I shared with her about the accident, and that one of my dogs (Buddy, a black lab/wolfhound mix) had died since I had seen her last. I remember at that time thinking, I really did not know how much more I could take. I was grieving the loss of my husband, the loss of my mobility and independence, and my life as I had known it, when Buddy died. I shared with her that when my son called to tell me the news, I asked my care-giver to take all my pain medications and hide them. I did not trust myself, knowing the despair I was feeling at the time. I had no idea how my life was going to work again. I could not see that I would ever be as happy as I had been just a few short months ago. Buddy's death had just been the final straw.
She shared with me about another client she had had, a man who had lost his wife. She said that he had learned to cope by being willing to do the "dance of grief". She explained that there were going to be times that I might be overwhelmed with my grief, and one way to get through it was just to "be with it", and not resist what I was going through. At other times, I might be getting past the pain, and my life might start to look hopeful again. She told me to not be surprised if all of a sudden, I found myself overcome by grief again. It could be a song on the radio, seeing his family, going through his things, any of which could leave me feeling that I could not go on without him.

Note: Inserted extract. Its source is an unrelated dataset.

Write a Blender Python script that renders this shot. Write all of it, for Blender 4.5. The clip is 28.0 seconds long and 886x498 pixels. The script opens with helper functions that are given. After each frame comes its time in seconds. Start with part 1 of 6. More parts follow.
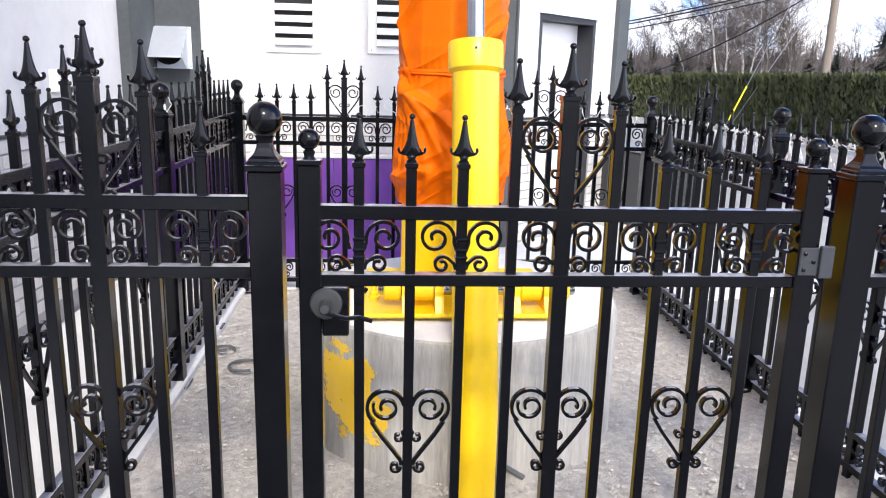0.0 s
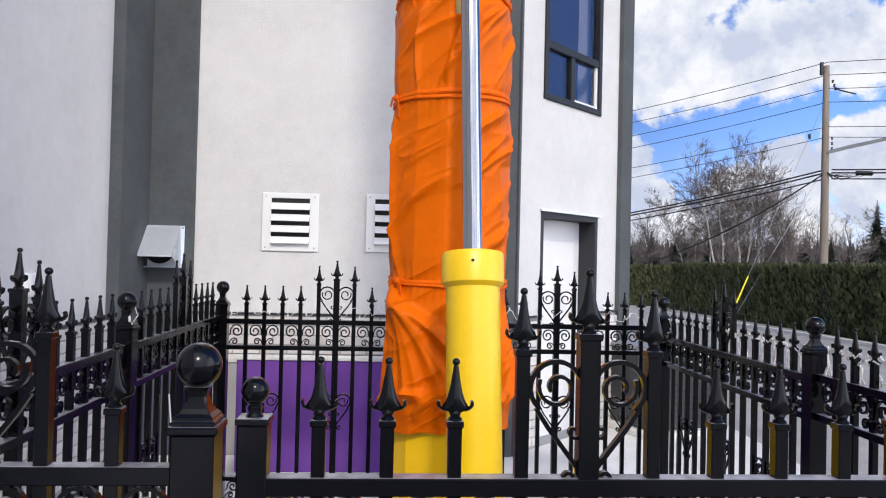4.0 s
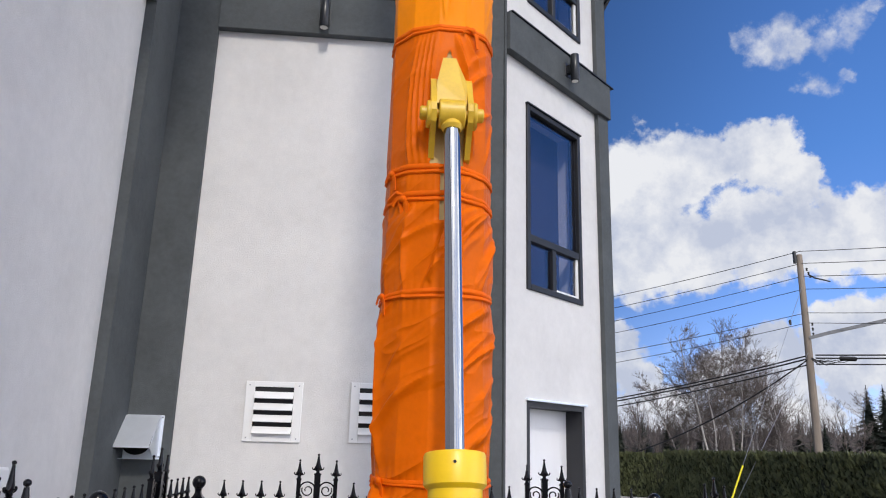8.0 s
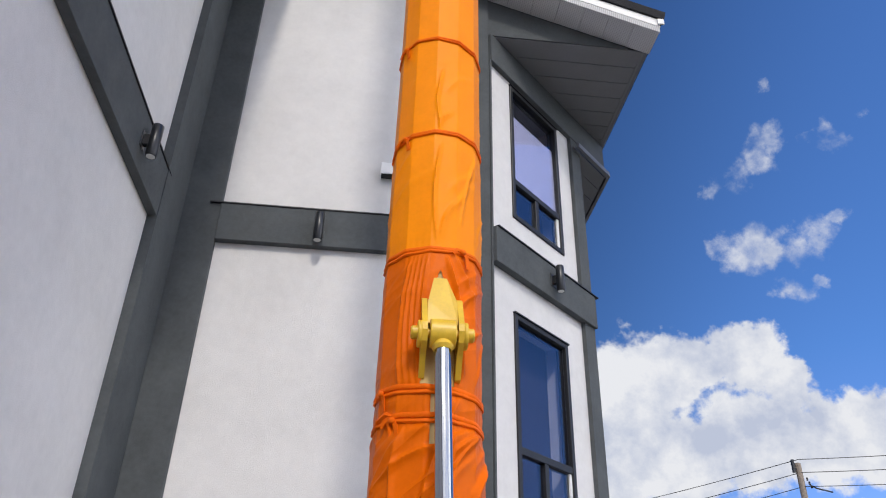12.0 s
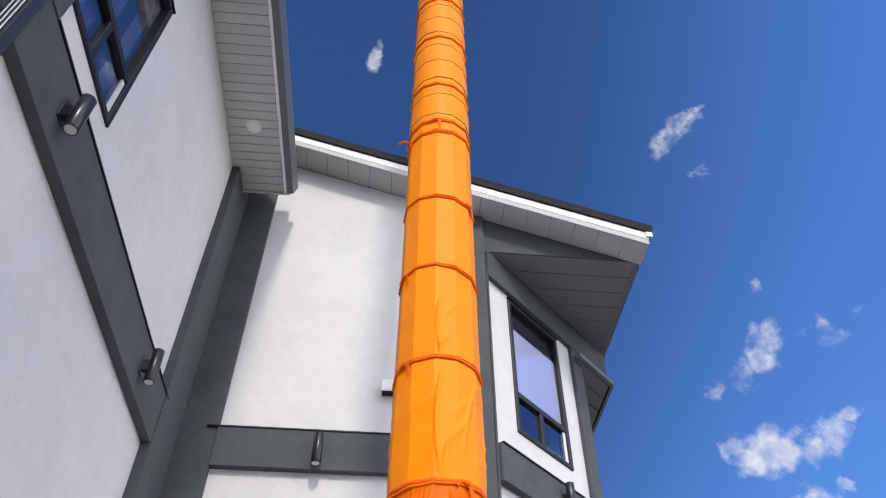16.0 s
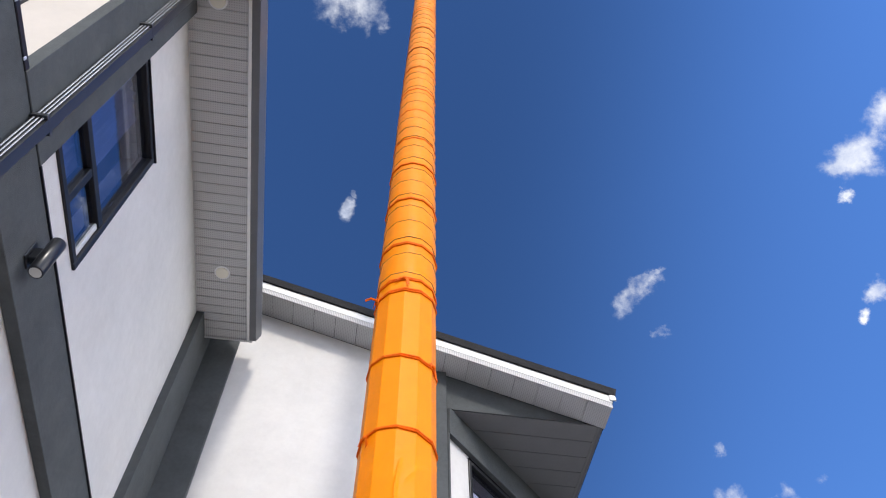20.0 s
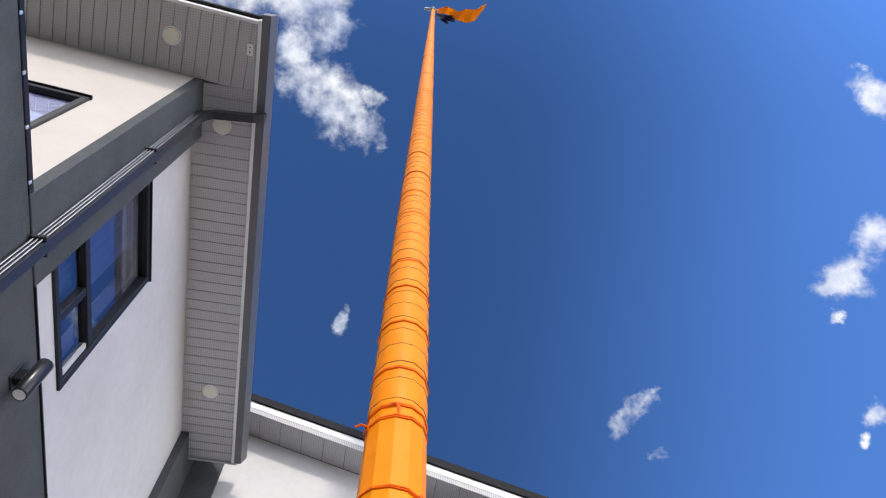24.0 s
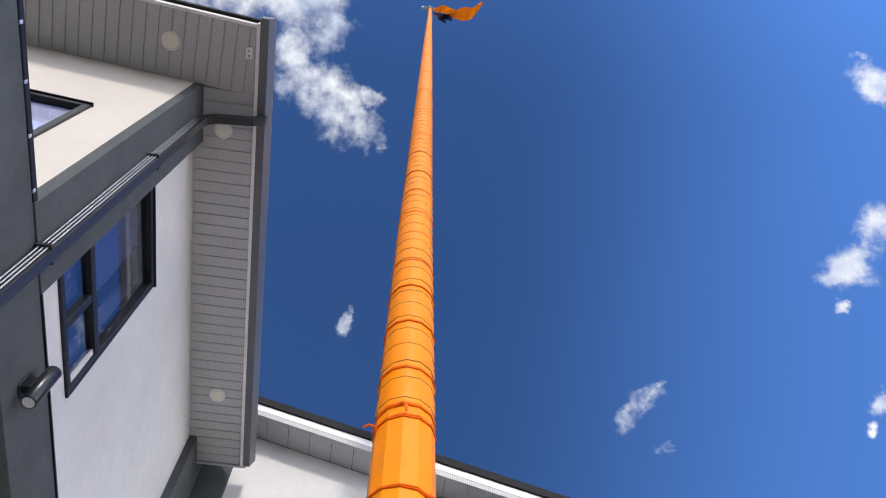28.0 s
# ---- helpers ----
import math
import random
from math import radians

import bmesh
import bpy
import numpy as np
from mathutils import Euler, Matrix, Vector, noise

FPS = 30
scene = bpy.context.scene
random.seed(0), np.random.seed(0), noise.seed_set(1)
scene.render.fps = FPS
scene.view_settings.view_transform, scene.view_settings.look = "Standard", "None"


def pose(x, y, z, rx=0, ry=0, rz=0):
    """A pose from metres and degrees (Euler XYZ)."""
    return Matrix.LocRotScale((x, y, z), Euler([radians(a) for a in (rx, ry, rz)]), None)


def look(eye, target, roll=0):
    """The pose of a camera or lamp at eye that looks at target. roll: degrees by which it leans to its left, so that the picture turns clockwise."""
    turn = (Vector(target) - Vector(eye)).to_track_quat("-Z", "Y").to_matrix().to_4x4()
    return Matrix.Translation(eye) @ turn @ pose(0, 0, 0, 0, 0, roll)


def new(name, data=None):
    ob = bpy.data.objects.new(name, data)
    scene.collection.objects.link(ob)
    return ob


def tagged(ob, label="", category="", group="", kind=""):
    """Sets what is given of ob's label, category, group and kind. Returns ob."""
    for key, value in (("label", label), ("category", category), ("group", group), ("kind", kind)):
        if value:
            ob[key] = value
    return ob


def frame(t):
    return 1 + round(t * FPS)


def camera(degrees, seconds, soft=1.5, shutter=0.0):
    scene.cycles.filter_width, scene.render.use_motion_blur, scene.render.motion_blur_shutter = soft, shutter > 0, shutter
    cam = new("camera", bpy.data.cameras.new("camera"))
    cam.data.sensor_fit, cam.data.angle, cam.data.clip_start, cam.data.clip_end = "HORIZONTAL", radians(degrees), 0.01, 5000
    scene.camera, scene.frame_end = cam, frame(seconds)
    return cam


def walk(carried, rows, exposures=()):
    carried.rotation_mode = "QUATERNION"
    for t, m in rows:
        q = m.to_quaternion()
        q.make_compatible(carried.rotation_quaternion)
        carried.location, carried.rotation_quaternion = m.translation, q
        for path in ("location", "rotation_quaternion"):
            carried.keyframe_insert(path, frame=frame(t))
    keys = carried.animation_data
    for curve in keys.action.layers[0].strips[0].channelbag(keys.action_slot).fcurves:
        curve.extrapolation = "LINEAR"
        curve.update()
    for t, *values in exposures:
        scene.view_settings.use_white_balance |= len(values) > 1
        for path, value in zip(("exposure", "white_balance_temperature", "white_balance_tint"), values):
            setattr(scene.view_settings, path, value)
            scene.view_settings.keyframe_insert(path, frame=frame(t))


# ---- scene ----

And this, she said, was perfectly ok. She told me that most people do not know how to deal with another person's grief, particularly if it is months after the event. They don't know what to say, how to help.There are no time limits on grief, but funny how some people will think you should just be over it after a certain period of time.
So, I would be the one who got to say how it went for me. I heard from her that there is no right or wrong way to grieve. You just do it until the pain is healed. It really was like she had given my permission to go through this however I needed to! She told me that if I was just willing to be with however itoccurred for me, to do the dance of my own grieving and healing, that I would one day find myself having moved on, my life full of hope, and maybe, just maybe, I would be happy again.